Not so long ago, the Americans had an opportunity to make sure that Azerbaijan will not allow any country that refuses neutrality in its attitude towards both states to mediate in its negotiations with Armenia. And they were convinced not only by the example of pro-Armenian France, which practically took the path of enmity with Azerbaijan. But also by their own American example, when US Secretary of State Anthony Blinken personally had to smooth over the crisis that arose as a result of anti-Azerbaijani rhetoric of his assistant James O'Brien. O'Brien's subsequent visit to Baku seemed to open up an opportunity for Azerbaijani-American relations to eliminate the recent complications. At the same time, it made possible the resumption of American mediation in the negotiations on the settlement of relations between Azerbaijan and Armenia.

However, now, against the backdrop of another US attempt to strike a blow to Azerbaijan's authority in the international arena, it turns out that Blinken and the agency he heads are once again bringing the dialogue between Baku and Washington to a deadlock.
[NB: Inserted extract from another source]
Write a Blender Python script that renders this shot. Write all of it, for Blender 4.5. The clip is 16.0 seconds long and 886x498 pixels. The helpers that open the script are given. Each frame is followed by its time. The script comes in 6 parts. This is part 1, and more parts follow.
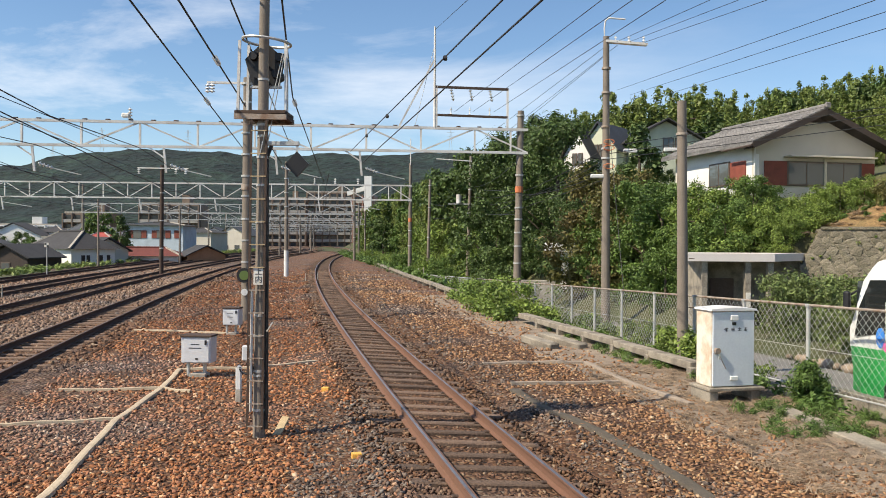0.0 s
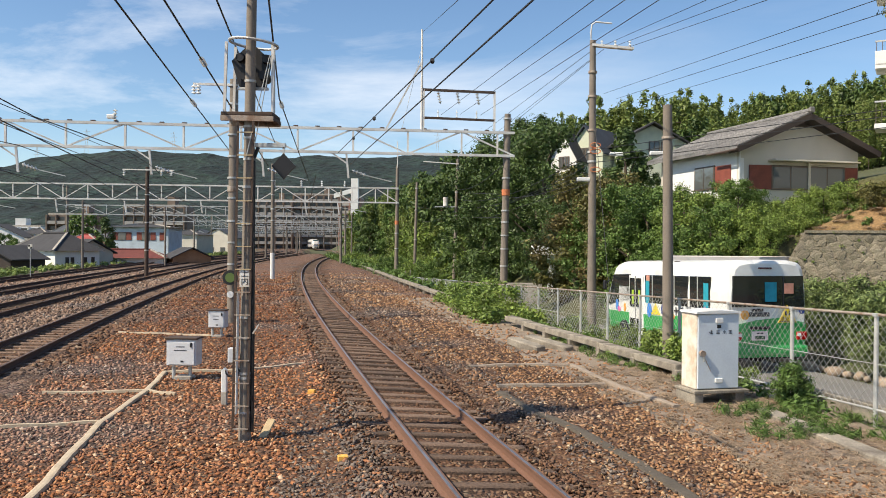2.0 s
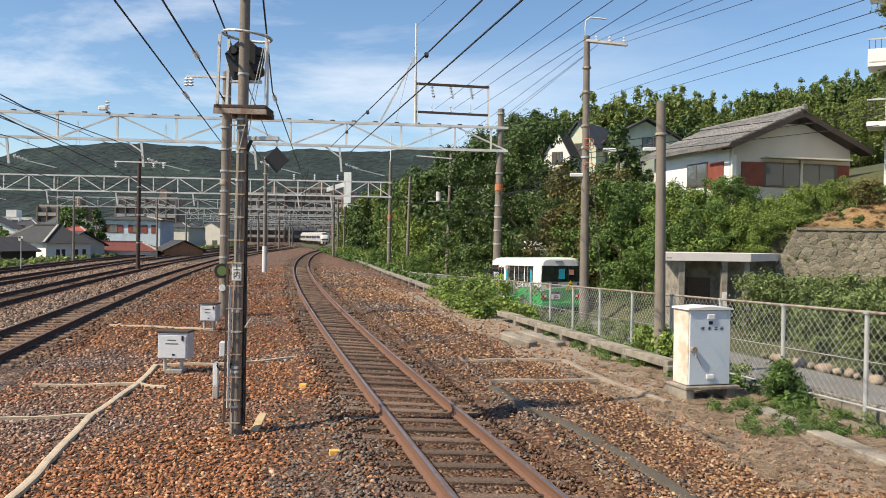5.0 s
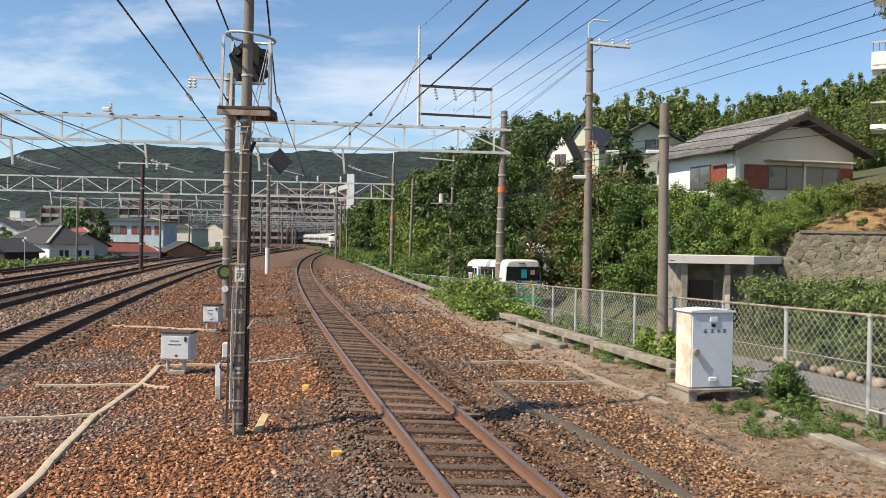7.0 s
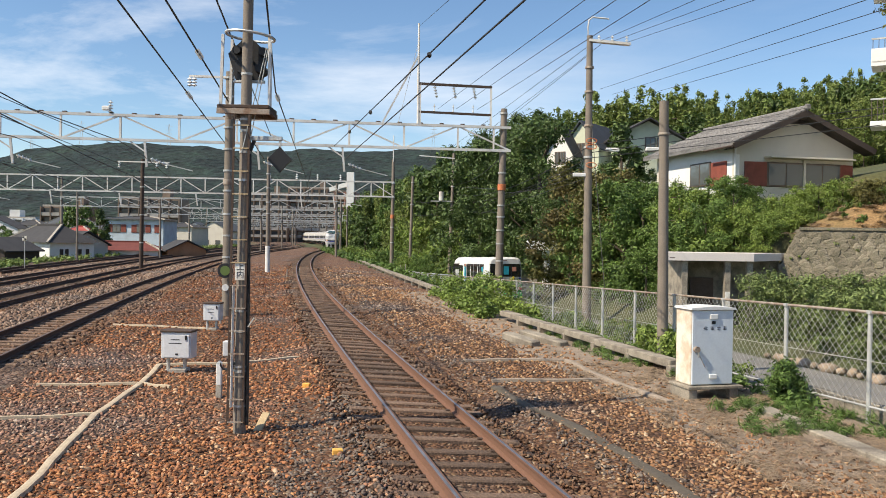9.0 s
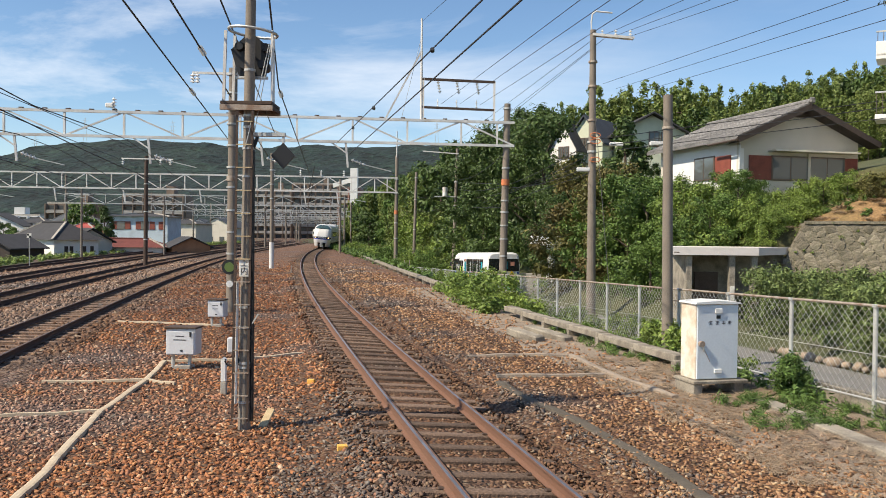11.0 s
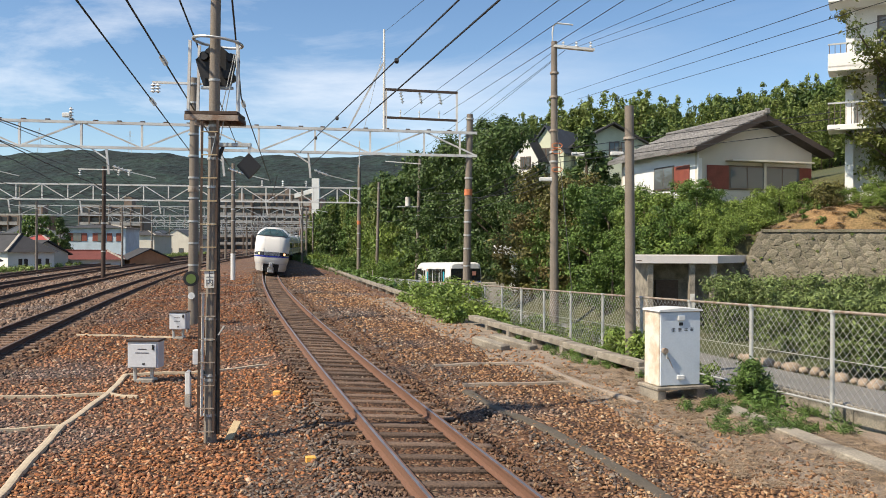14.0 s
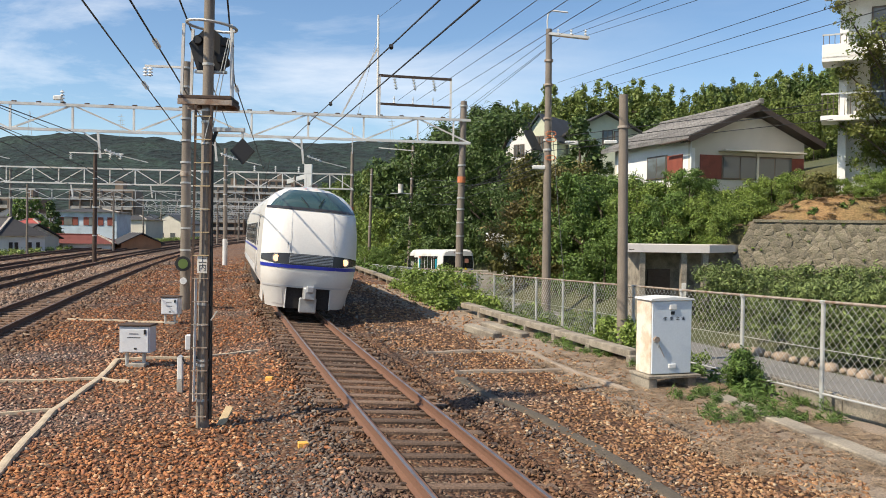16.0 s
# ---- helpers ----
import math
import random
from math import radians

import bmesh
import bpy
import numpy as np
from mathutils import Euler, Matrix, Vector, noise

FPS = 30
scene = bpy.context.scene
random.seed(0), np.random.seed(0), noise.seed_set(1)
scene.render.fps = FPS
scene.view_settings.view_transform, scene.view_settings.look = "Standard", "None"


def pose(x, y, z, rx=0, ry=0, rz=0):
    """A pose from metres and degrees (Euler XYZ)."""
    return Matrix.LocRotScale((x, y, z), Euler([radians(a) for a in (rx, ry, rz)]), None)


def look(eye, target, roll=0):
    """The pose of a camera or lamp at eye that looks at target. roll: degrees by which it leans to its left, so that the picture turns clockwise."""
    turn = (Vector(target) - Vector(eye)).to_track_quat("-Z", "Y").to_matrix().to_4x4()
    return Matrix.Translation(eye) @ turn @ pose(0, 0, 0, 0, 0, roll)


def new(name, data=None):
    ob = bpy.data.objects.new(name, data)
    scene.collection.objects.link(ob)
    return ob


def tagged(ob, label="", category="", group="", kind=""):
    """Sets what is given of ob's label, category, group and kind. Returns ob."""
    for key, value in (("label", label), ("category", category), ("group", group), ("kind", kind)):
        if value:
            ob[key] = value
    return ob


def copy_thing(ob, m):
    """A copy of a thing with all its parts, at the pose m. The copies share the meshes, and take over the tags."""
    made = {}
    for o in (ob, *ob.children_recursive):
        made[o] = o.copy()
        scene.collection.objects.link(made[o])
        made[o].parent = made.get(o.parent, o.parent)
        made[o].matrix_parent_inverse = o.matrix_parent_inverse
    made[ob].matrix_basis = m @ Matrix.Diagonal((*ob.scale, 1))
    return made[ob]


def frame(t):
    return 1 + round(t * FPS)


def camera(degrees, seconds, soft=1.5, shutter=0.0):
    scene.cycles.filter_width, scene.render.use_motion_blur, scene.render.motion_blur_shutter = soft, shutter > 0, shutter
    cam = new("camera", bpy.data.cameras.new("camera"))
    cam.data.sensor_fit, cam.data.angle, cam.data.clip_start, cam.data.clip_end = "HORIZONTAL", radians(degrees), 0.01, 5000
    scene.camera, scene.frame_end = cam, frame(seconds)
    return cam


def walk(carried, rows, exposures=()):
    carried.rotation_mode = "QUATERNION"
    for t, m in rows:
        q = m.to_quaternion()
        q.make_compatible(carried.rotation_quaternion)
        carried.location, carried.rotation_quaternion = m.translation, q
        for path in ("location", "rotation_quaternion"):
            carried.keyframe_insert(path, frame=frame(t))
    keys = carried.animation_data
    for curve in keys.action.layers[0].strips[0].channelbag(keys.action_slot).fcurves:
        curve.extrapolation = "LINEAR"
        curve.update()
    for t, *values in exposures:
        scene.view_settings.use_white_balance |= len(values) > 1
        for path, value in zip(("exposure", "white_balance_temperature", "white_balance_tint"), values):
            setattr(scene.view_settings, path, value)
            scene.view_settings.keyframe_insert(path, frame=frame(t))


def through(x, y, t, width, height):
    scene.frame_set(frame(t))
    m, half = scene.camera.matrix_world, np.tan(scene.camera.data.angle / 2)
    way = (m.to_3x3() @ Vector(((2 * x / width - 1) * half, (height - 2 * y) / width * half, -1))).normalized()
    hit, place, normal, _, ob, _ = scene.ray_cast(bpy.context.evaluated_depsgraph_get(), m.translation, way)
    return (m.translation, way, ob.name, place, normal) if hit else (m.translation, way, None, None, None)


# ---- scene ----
# camera: handheld at the end of a platform, turning a little
cam = camera(56.79, 16.0, soft=0.9)
PATH = [  # seconds, x, y, z, turn to the left, pitch up, roll
    (0.0, 0.007, 0.008, 2.605, 1.26, -0.58, 0.32),
    (0.5, 0.004, 0.016, 2.603, 1.18, -0.57, 0.23),
    (1.0, 0.004, -0.011, 2.603, 0.92, -0.42, 0.24),
    (1.5, 0.004, -0.004, 2.601, 0.63, -0.34, 0.31),
    (2.0, 0.006, -0.002, 2.600, 0.33, -0.38, 0.46),
    (2.5, 0.005, -0.014, 2.613, 0.01, -0.40, 0.77),
    (3.0, 0.007, -0.006, 2.611, 0.05, -0.45, 0.87),
    (3.5, 0.005, 0.015, 2.604, -0.01, -0.59, 0.78),
    (4.0, 0.004, 0.009, 2.604, -0.15, -0.76, 0.79),
    (6.5, -0.006, 0.012, 2.607, -0.10, -0.74, 0.97),
    (7.0, 0.000, 0.000, 2.600, 0.00, -0.62, 1.00),
    (7.5, 0.002, 0.001, 2.607, 0.02, -0.63, 0.99),
    (8.0, -0.006, 0.011, 2.608, 0.14, -0.69, 1.02),
    (8.5, 0.004, -0.003, 2.600, 0.08, -0.74, 1.00),
    (9.0, -0.001, -0.003, 2.603, 0.00, -0.77, 0.85),
    (11.5, -0.002, 0.013, 2.603, 0.29, -1.12, 0.57),
    (12.0, -0.002, 0.009, 2.606, 0.17, -1.02, 0.70),
    (12.5, -0.001, -0.015, 2.606, 0.08, -0.81, 0.77),
    (13.0, -0.003, -0.010, 2.602, -0.21, -0.76, 0.83),
    (13.5, -0.022, -0.055, 2.604, -1.64, -0.55, 0.39),
    (14.0, -0.067, -0.026, 2.599, -2.36, -0.37, 0.26),
    (14.5, -0.069, -0.019, 2.605, -2.30, -0.55, 0.41),
    (15.0, -0.071, -0.020, 2.607, -2.53, -0.91, 0.47),
    (15.5, -0.072, -0.031, 2.597, -2.68, -1.13, 0.54),
    (16.0, -0.085, -0.024, 2.599, -2.91, -1.26, 0.77),
]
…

This, of course, will also affect the prospects of the "Washington platform" of negotiations between Baku and Yerevan. For can we seriously expect its restoration in a situation where the US, under the pretext of concern for "religious freedom", is once again trying to keep afloat the fairy tale of "violations" allegedly committed by Azerbaijan in its Garabagh region?

It is pretty clear that for the people and the state of Azerbaijan, the report of the American power centres is of no value. Azerbaijan will continue to act in accordance with its own national interests and strengthen its state independence in every possible way. And the US, which does not take this circumstance into account and, moreover, tries to counteract it, will be convinced once again that anti-Azerbaijani activity, no matter how it is executed, never brings geopolitical dividends.